Anyone paying even limited attention to the retail marketplace these days can tell you that mall-based textile shops are struggling to make ends meet. More online selection and other retail options are draining the once dominant mall shops of their customer base. While larger department stores are struggling, many smaller storefronts familiar to mall shoppers are going away completely.
Such could have been the fate of The Gap, the place to go for fans of khakis and cardigans. The company, which also owns Old Navy and Banana Republic, has been struggling to make ends meet in recent years. That is until it came soaring back last week, reporting a sales increase that sent stock soaring up 15 percent. The bump was so good, the 2016 year-to-date average is ticking upward.
That’s not to say things are entirely peachy at The Gap. Both the eponymous brand and its sister store, Banana Republic saw sales slip at least ten percent recently. So what gives? Why is Wall Street breaking out the bubbly for such poor performers? Because Old Navy is raising the sea level of all three brands. Customers are loving Old Navy, and sales are sliding upward … and look to be creating some momentum to keep going in that direction.

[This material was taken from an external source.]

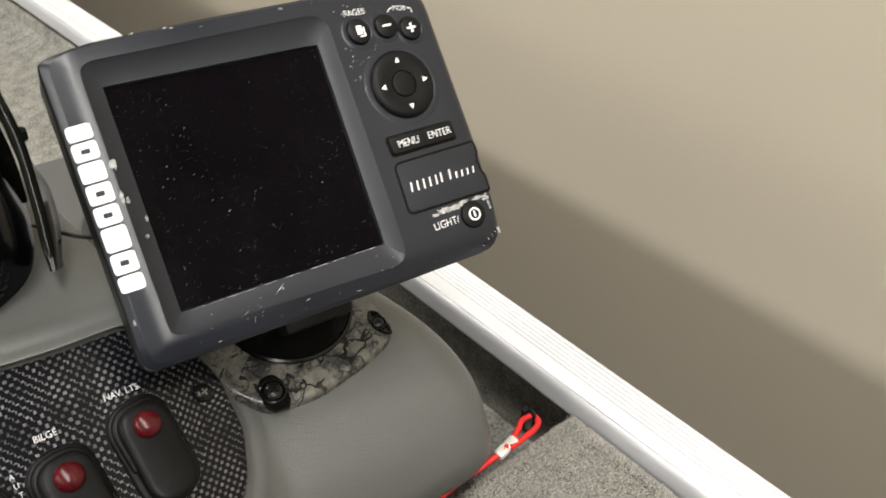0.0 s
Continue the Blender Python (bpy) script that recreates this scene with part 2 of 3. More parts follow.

This is a breath of fresh air for The Gap, who has failed to account for widespread social changes and a generation of Millennials who would not be caught dead in the big label apparel their parents craved. This issue, in particular, has led to rough times for fellow mall denizens Abercrombie & Fitch and pretty much-devastated others like Aeropostale.
The kids just don’t care about wearing names anymore, and retailers need to get with the program if they are going to stay relevant in a rapidly changing fashion world.
This is relatively uncharted territory for many brands, especially mall-exclusive shops accustomed to a built-in customer base of high school and college kids clamoring to buy whatever they can with the store logo emblazoned on the chest. And, while there are still some dedicated consumers looking for these items, they are much fewer and farther between than they were even five or ten years ago.